5th mistake: Hoping a slowly failing campaign would return me to riches. 

This is actually part of my 4th mistake because it also has to do with the 17 day diet. The popularity of the diet began to die out in early 2012. People weren’t looking for it anymore and slowly my profits diminished. 

But I kept living in the wonder years, still believing the good days would return instead of getting my butt to work and working on other projects. Eventually my ad which made incredible profits at one point was now making me lose money, yet I blindly held onto the belief I would get back if I stayed with it.

This led me to losing $1,000’s for no real reason whatsoever. I would also make this mistake with another market I would later find that year.

What I learned from this: Learn to let go. If the project isn’t working, make changes. If the changes don’t work, move on to something else, no matter what your history is. This project was my most successful one in my 7 years of online marketing and I developed a sentimental feeling towards it. It was hard to let go, but eventually the money ran out and I had no choice but to do that. Had I done that earlier, I would have saved $1,000’s. Not to mention the need to get to work on other projects!

6th mistake: Depending solely on backlinks to make my sites work.

Because paid campaigns were failing for me, I moved into SEO (natural listings) which would cost me pretty much nothing but yield greater potential profits. I discovered a website called Bring The Fresh which taught SEO like Wealthy Affiliate but the difference is…

Bring the Fresh taught it the short term way (which failed me) and Wealthy Affiliate taught it the long term way which ended up in my building a business that has lasted to today and is still going.

I decided to join it because it was recommended by someone I trusted and at the time I joined it, the place was truly great. It had great information on how to make money online using alternative methods. They were also taught at Wealthy Affiliate, but Bring the Fresh adopted more of a “fast approach” to things. 

They offered backlink packages to help people with online marketing. At the time backlinks were a good way to get your site to rank high on search engines.

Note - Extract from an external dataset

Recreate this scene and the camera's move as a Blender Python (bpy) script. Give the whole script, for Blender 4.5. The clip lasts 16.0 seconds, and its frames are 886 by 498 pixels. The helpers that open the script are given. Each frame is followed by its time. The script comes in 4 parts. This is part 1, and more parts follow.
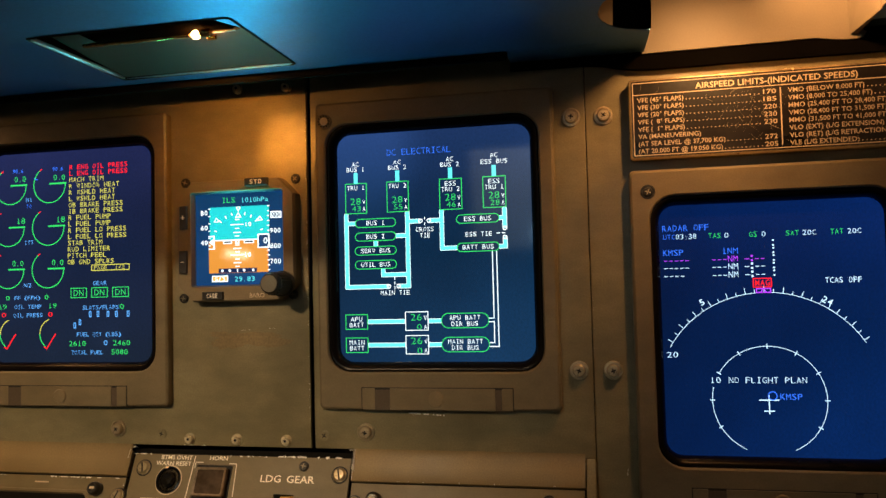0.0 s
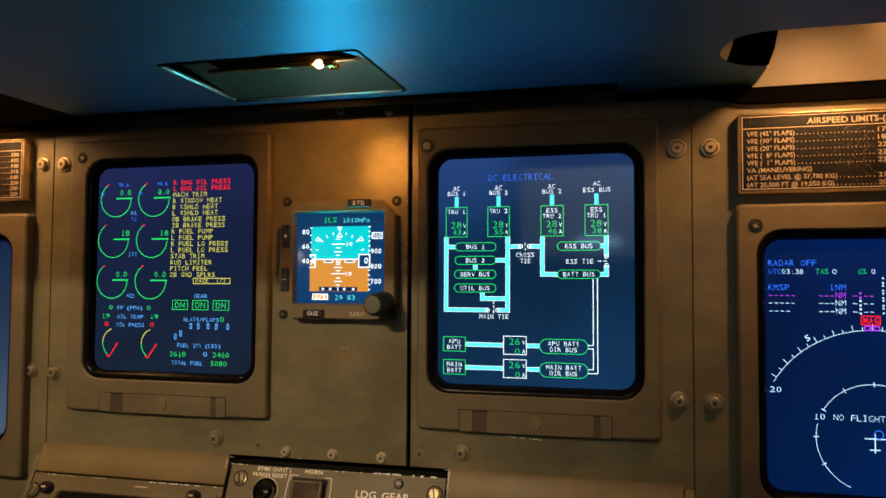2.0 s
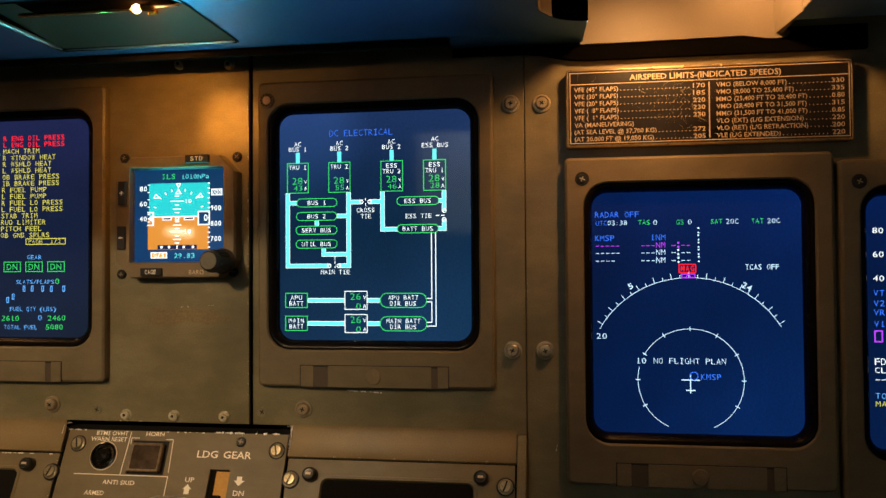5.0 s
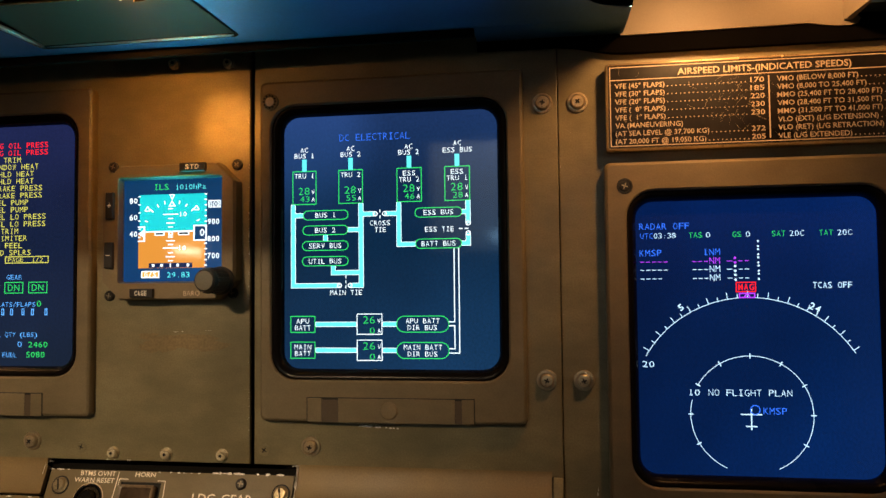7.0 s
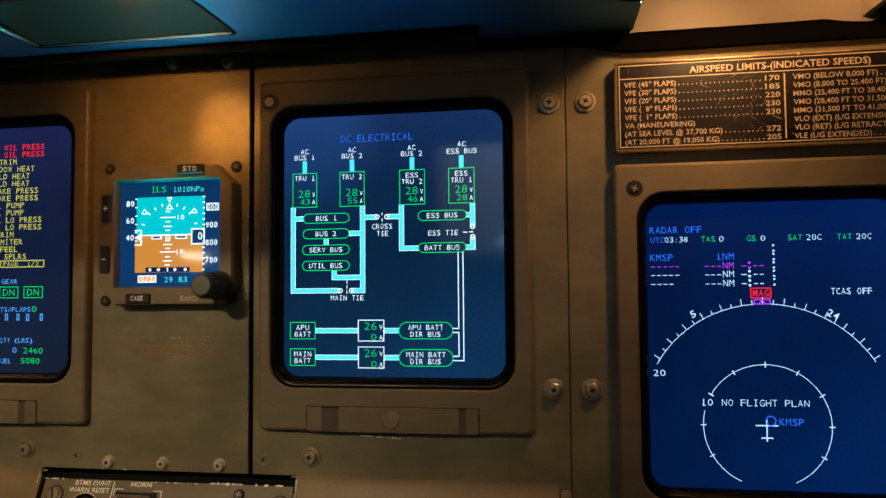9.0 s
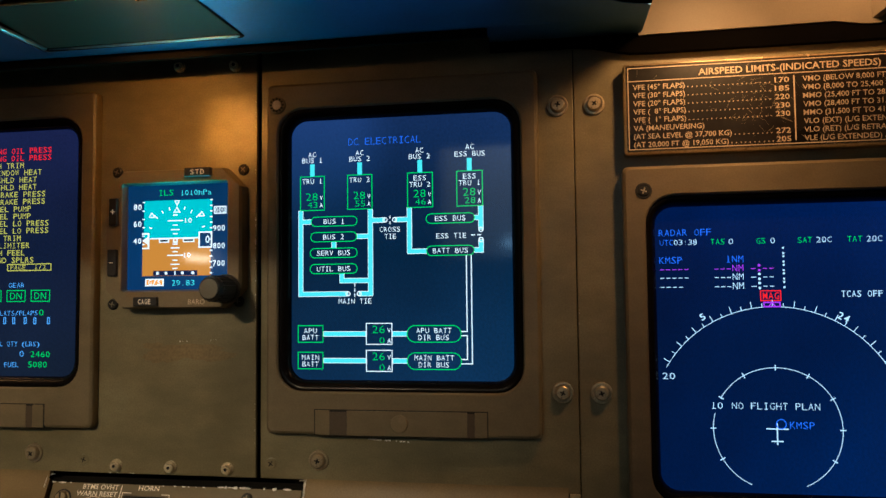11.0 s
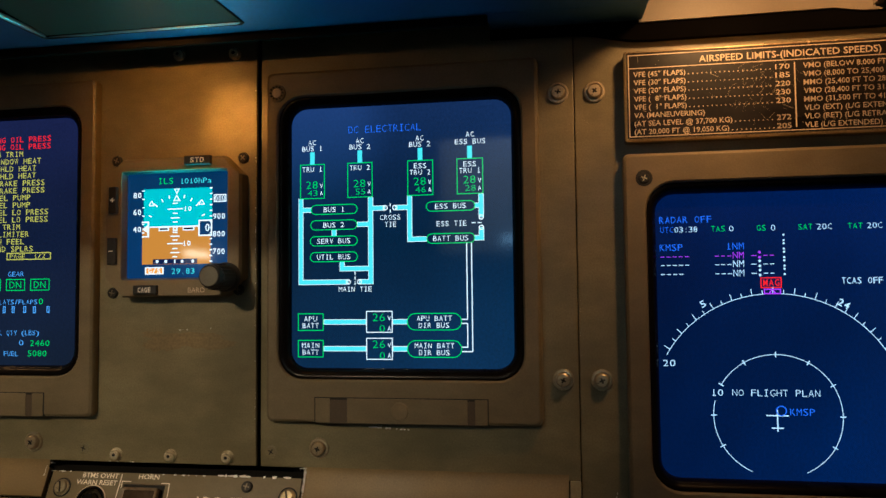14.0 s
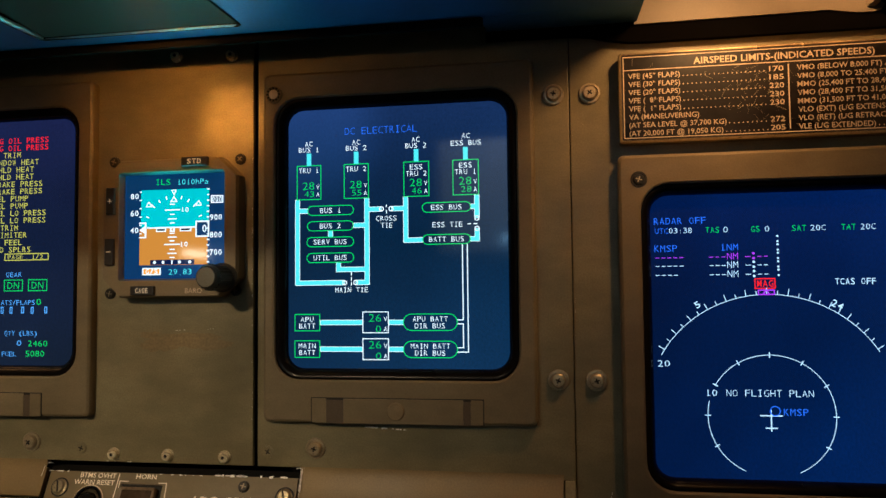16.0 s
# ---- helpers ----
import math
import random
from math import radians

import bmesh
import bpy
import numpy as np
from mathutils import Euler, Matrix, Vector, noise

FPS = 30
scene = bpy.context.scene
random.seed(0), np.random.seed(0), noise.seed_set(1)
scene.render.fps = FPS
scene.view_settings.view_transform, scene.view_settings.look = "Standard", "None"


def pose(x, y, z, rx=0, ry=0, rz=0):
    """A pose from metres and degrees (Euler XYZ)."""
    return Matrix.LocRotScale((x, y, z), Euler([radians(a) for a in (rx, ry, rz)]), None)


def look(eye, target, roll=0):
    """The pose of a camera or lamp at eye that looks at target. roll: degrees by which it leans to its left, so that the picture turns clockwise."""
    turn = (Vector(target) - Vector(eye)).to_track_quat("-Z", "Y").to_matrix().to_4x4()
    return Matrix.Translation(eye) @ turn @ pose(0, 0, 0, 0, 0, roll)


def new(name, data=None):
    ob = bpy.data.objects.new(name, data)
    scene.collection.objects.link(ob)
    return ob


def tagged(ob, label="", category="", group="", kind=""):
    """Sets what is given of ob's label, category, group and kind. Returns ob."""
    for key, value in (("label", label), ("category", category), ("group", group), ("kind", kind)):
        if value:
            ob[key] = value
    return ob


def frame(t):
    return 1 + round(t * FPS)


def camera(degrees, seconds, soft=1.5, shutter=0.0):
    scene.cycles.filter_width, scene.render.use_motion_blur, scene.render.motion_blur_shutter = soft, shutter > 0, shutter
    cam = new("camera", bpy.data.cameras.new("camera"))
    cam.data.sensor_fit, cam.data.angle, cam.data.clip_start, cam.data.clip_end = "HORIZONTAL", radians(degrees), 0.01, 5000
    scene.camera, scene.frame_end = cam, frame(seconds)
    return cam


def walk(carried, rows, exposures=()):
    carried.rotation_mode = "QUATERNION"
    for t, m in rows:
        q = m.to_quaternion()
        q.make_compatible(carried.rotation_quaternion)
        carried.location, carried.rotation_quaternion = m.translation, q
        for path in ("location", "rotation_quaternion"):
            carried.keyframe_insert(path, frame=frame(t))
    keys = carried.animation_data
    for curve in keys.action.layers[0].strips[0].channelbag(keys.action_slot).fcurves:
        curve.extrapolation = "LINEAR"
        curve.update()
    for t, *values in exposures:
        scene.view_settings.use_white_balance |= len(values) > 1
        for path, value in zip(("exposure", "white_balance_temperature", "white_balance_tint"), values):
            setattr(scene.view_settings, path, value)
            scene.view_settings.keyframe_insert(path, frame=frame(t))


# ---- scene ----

Bring the Fresh would send tons of links to your site, thereby giving search engines the impression your site was important and they would then rank it high which would get a lot of traffic and thus sales.

I used a few of their packages on 3 sites and saw success in only 1. But then 2013 came around and Google made changes to their ranking system. By this time backlinking would be in the past and if you engaged in these manipulative tactics, your site would be de-ranked or even blacklisted.

That’s exactly what happened to one of my sites which had success. The other 2 which I used backlinks on? With 1 nothing the site remained low in the search engine ranking so I received no rankings. 

The other site? NOTHING changed either, but the irony is that the work I had done on this site previously yielded the same results as when I used the backlink package on. Thus I spent all that money for nothing. 

What I learned from this: Don’t depend on ANYONE to make your website work. You hold the key to success and you should never use backlinks or any sort of shady tactics to make your website stand out. Eventually you will get caught. Stick to the natural listings. 

I also learned to listen to Wealthy Affiliate as they warned me about these things prior to me using them. Well better later than never…

My 7th mistake: Getting complacent. 

As Wealthy Affiliate began to bring me success, it also awakened a laziness in me and this caused me to really slow down on the work that had originally gotten me to the success I was once trying so hard to reach.

I happen to think the same percentage of people who fail to succeed at internet marketing also fail in the same percentage numbers when they succeed because of complacency. 

I had some major wake up calls when it came to business, and let me tell you when you see daily sales wither away to nothing, that’ll really get you back into doing what you need to be doing.

So the 7th mistake which you absolutely have to avoid is to not become complacent if and when success hits. To climb back up from this mistake, I did exactly what I had originally done to see my success grow, I re-followed the training at Wealthy Affiliate and got results once again.

I am not going to make this or any other of those 6 mistakes again. I hope you won’t either!

8 thoughts on “How to Avoid Internet Marketing Mistakes. My 7 Failures.”

  1. I made most of the mistakes you made and agreed with Kyle that sometime we really have to let go the “stone”. We all learnt from mistakes. Very inspiring post, thank you for sharing and best wishes to your success.

    Reply
  2. Great information! Very interesting…I also tried the survey thing..and it didn’t work for me either. Great to see you’re back at WA…they do offer such up-to-date training.

    Reply
  3. Wow! You’ve make just about all the mistakes at this point, smooth sailing from here on out lol! Hope you don’t mind me learning from your mistakes. I used to spend literally all day trying to make natural backlinks. What a nightmare that was! I really do think that the modern ranking system is just awesome though. All you have to focus on it making great content. What could be simpler?!

    Reply
    • No problem Chip 🙂 I did write up this post to help others avoid my mistakes (and there are many…) so no worries. I do agree this time Google’s ranking system is better than ever. Real helpful content brings you success and your visitors happiness! A win-win!

      Reply
  4. Sometime it is easy to focus too much on a failing campaign…and really to try to make something work, in particular if we invested so much time and energy into it.

    There have been many instances along my journey to success where I have had to simply “drop” stuff that I have worked very hard on it. That is a very important trait that we need to learn.

    You can’t suck money out of a stone sometimes and you have to be willing to part ways with your hard work and ideas sometimes in order to move onto bigger and better things.

    Excellent advice here Vitaliy, and I would definitely agree with #7!

    Reply
    • i liked the stone analogy you used Kyle. It certainly resonates with me. But you’re right away developing a trait where you can drop things off along the way to success if it isn’t working for you. It’s certainly hard but as time goes on and experience grows, this process will become easier.

      I found it VERY difficult to part ways with the 17 day diet campaign. After all it was my biggest success so throwing it away felt as though I was throwing away a piece of the good life. But the writing was on the wall: It stopped working and I needed to drop it. We need to live in the present and not the past.